In my heart, I knew that would not be the case this time, but part of me really believed Jim was going to get out of that bed, put on a shirt and tie and cover the next event or meeting.

In the end, however, I never did get to enjoy a hot dog with Jim Phillips.

Following his visitation last week, I was telling KCU’s culinary chief, Brad Green, about Jim and our hot dog talks. Brad grinned and recalled a time when he was preparing burgers and dogs for an outdoor gathering, when Jim appeared and asked him what he was cooking.

He then chuckled and said Phillips corrected him when he called his entrees hot dogs, insisting that a real hot dog is boiled and not grilled.

In his role as a true community journalist, Jim Phillips gave us all an example of how to do the job right. It may seem trivial, but I will remember him with every hot dog I ever eat.

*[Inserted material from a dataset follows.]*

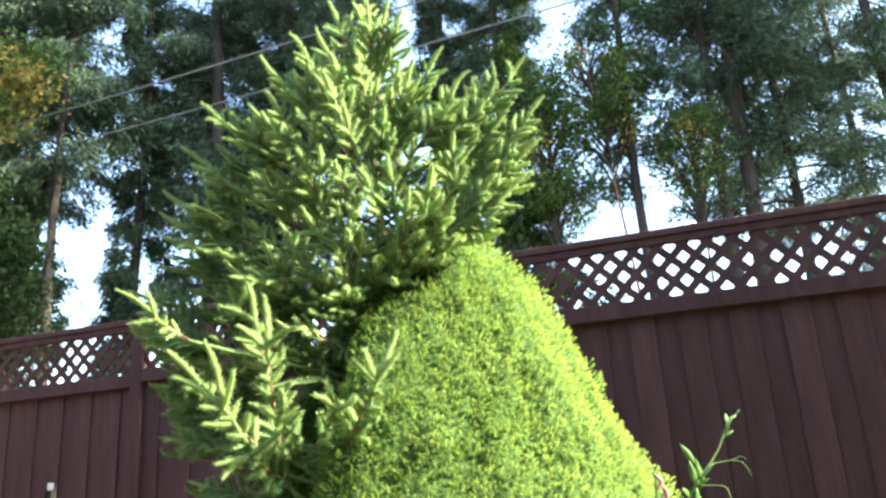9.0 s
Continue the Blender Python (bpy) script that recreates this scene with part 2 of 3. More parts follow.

State Senator Robin Webb first met Jim Phillips while her father was recording his outdoor show at the local radio station.

“Jim was the heart and voice of our community, our county. If journalists today adhered to his standards, our region and the world would be a much better place,” Webb said.

On the day we heard Jim had passed, Carter County Judge Executive Mike Malone said “Jim was always a class act. He was always sensitive to what the community needed. He was always a solid citizen.

“He was someone I always admired and respected. It won’t be as good a world without him as it was with him.”